Analysis From Washington - Yeltsin's Opposition to NATO

  • By Paul Goble


Washington, June 25 (RFE/RL) -- By visiting Kaliningrad over the weekend, Russian President Boris Yeltsin has sent a powerful signal to both the Russian electorate and the West that he will do whatever he can to block any NATO expansion to the east.

Kaliningrad has long been at the unspoken center of the NATO enlargement debate. If the alliance expands to include Poland, as many now expect, that will bring it up against the Belarus-Russian border, whose peoples, Yeltsin said on Sunday, do not want new lines of confrontation in Europe.

Moreover, if the alliance includes Poland but not Lithuania, Moscow is virtually certain to demand additional transit rights across Lithuanian territory, the only land bridge to Kaliningrad outside NATO that would remain to Moscow if Poland were included.

Such Russian demands could create serious political problems for Lithuania as well as for Estonia and Latvia, an issue that the three Baltic presidents are certain to raise with U.S. President Bill Clinton when they meet with him in Washington today (Tuesday).

But the question of Kaliningrad and its centrality to the NATO enlargement debate rests less on this complex political geography than on the symbolic meaning of the region for virtually all Russians.

Like the Kurile Islands in the Pacific that Soviet forces seized from Japan at the end of World War II, Kaliningrad is a both a trophy won at incredible cost by the Soviet peoples in their war with Hitler and a symbol of Moscow's status as a superpower.

In addition and not unimportantly in the current discussions about NATO expansion, Yeltsin was reminding the Western countries about their past involvement in this region:

Soviet and then Russian control over Kaliningrad -- what had been part of Germany's East Prussia -- was in fact ratified by the West first because of the wartime cooperation between Moscow and the Western allies and then because of the warming relationships between the two sides that led up to the Helsinki Accords of 1975.

Yeltsin's visit and his speech there were thus a clever move to win electoral support at home and to remind the West of the potential costs of NATO expansion to relations between Moscow and the West.

Yeltsin's action was highlighted in an unexpected way by his former foreign minister Andrei Kozyrev, who was simultaneously telling Western officials in Switzerland that the Russian government will have to learn to see NATO not as an enemy but as a friend who sometimes makes mistakes.

Some on both sides of the NATO debate will see this division in Russian opinion as a kind of good friend -- tough enemy routine, one that opens the door to cooperation.

In fact, such an interpretation is almost certainly wrong.

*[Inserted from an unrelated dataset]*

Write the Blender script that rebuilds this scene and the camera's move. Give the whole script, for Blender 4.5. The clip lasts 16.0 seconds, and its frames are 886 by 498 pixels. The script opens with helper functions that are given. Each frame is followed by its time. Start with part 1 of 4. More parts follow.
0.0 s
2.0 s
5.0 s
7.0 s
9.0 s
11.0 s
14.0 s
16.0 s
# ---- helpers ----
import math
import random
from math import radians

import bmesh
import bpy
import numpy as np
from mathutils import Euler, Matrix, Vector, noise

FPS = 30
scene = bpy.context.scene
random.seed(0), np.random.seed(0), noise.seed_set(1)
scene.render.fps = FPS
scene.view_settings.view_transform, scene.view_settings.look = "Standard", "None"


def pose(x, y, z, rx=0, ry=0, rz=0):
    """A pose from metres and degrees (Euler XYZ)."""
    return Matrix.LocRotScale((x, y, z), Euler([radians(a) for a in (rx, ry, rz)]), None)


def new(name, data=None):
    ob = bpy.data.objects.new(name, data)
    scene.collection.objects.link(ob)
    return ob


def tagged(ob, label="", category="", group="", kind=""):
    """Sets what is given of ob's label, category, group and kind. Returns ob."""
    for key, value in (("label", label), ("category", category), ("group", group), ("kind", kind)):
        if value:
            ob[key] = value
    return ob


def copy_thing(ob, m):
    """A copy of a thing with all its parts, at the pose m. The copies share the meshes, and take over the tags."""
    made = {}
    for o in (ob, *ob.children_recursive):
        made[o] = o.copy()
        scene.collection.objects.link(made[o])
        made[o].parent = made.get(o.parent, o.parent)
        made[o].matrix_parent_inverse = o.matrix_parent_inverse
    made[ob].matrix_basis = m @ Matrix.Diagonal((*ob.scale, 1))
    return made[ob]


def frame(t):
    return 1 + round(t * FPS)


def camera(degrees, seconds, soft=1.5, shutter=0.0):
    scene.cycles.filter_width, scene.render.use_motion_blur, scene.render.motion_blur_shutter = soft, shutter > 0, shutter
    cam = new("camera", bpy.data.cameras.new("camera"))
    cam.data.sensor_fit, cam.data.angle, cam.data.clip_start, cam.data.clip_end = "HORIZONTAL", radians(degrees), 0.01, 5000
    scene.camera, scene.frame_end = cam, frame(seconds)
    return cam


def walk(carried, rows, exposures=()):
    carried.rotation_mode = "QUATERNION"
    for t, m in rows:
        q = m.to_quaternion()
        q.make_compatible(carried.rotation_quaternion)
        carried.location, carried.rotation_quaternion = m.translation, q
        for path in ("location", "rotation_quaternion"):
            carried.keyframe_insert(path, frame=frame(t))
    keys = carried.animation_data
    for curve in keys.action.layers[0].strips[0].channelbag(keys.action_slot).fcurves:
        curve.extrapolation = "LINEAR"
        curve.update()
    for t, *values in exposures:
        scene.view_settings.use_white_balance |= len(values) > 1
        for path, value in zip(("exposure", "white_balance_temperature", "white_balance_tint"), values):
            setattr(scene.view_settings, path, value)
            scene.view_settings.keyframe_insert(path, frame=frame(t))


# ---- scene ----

Kozyrev's words show just how out of touch he remains with where Russian public and official opinion now are. And Yeltsin's visit to Kaliningrad underscores just how opposed to NATO expansion he and Moscow now are.

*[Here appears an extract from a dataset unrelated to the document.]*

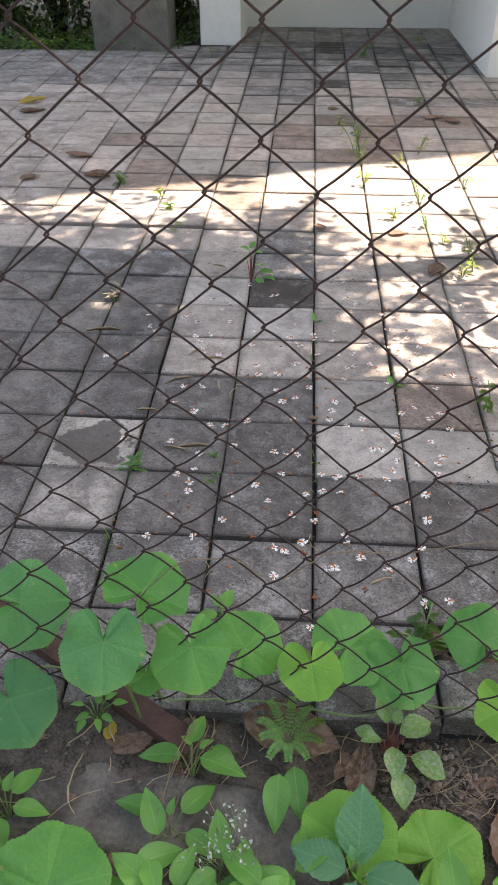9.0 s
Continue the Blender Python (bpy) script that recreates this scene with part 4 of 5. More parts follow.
PAIRED = "weed with smooth pointed ovate leaves on thin stems in the soil"
make_herb("ovate_weed", -.185, -.285, PAIRED, OVATE, [(-.015, .005, .055, 268, -5, .068), (.015, .0, .06, 98, -8, .074), (-.004, .03, .05, 20, 5, .05), (.03, .028, .045, 120, -10, .05), (.0, .02, .06, 300, 10, .022), (.012, .012, .065, 60, 20, .025)], M_STEM)
make_herb("ovate_weed", -.205, -.375, PAIRED, OVATE, [(-.022, .015, .05, 290, -6, .070), (.016, .018, .05, 40, -4, .066), (-.012, -.02, .055, 335, 18, .068), (.026, -.012, .05, 110, -12, .060), (.0, .004, .065, 10, 30, .024)], M_STEM)
make_herb("ovate_weed", -.045, -.285, PAIRED, OVATE, [(-.006, -.016, .05, 188, -22, .080), (.016, -.004, .052, 172, -20, .072)], M_STEM)
make_herb("ovate_weed", -.455, -.355, PAIRED, OVATE, [(.008, .014, .05, 40, 0, .055), (.016, -.006, .05, 95, -6, .055), (-.014, .012, .055, 320, 0, .052), (.0, -.022, .045, 160, -12, .055), (-.02, -.012, .05, 240, -6, .05), (.004, .004, .07, 20, 35, .03)], M_STEM)
for k, (x, y) in enumerate(((-.20, -.46), (-.13, -.45), (-.08, -.47), (-.03, -.44), (-.17, -.53), (-.10, -.55), (-.02, -.54), (-.27, -.53), (.16, -.50), (.05, -.56), (-.33, -.60), (-.46, -.55), (.24, -.60))):
    r = random.Random(600 + k)
    make_herb("ovate_weed", x, y, PAIRED, OVATE, [(r.gauss(0, .018), r.gauss(0, .018), r.uniform(.05, .10), 60 * q + r.uniform(-25, 25), r.uniform(-12, 15), r.uniform(.045, .078)) for q in range(6)], M_STEM)
make_herb("mint_plant", .055, -.432, "mint-like plant with quilted toothed blue-green leaves in the soil", TOOTHED, [(.004, .006, .085, 4, 30, .098), (-.012, -.004, .085, 282, 6, .078), (.014, -.008, .085, 112, 4, .085), (.0, -.016, .08, 200, -8, .07), (-.002, .002, .10, 330, 60, .022), (.004, .0, .10, 80, 55, .024)], M_STEM, "plant", .0028)
make_herb("mottled_sprig", .118, -.236, "sprig with pale-spotted green leaves and dark red stems", MOTTLED, [(-.006, .014, .078, 345, 35, .046), (.012, .004, .07, 75, 14, .052), (-.014, -.004, .064, 255, 22, .036), (.0, -.016, .066, 178, -4, .048), (.024, .010, .052, 52, -6, .056), (.032, -.014, .040, 112, -12, .060), (.010, -.036, .036, 165, -14, .055), (-.022, .006, .05, 290, 8, .034), (.004, .004, .09, 20, 55, .024)], M_REDSTEM, "plant", .0022)
for x, y, k in ((.001, 1.115, 1.35), (.200, .785, 1.5), (.42, 1.79, .9)):
    make_herb("ovate_weed", x, y, "small weed with rounded leaves in a paving joint", OVATE, [(.0, .012 * k, .035, 10, 10, .036 * k), (-.014, .004, .028, 285, 0, .036 * k), (.014, .002, .030, 80, 0, .038 * k), (-.008, -.010, .022, 220, -8, .036 * k), (.010, -.012, .022, 145, -8, .036 * k), (.0, .0, .05, 340, 40, .022 * k), (.004, .004, .046, 120, 25, .022 * k)], M_STEM)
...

While it still seems likely that the alliance will in fact expand to include at least Poland and some of her neighbors later this year, the dangers for those not included in the first round -- Lithuania first and foremost -- have now been made dramatically clear.

And consequently, if NATO does go ahead with expansion as planned, perhaps the most important words emanating from Brussels and other Western capitals at that time will not be the list of countries to be admitted but rather what the alliance members will say about those countries in the gray area in between an expanded alliance and an obviously angry Russia.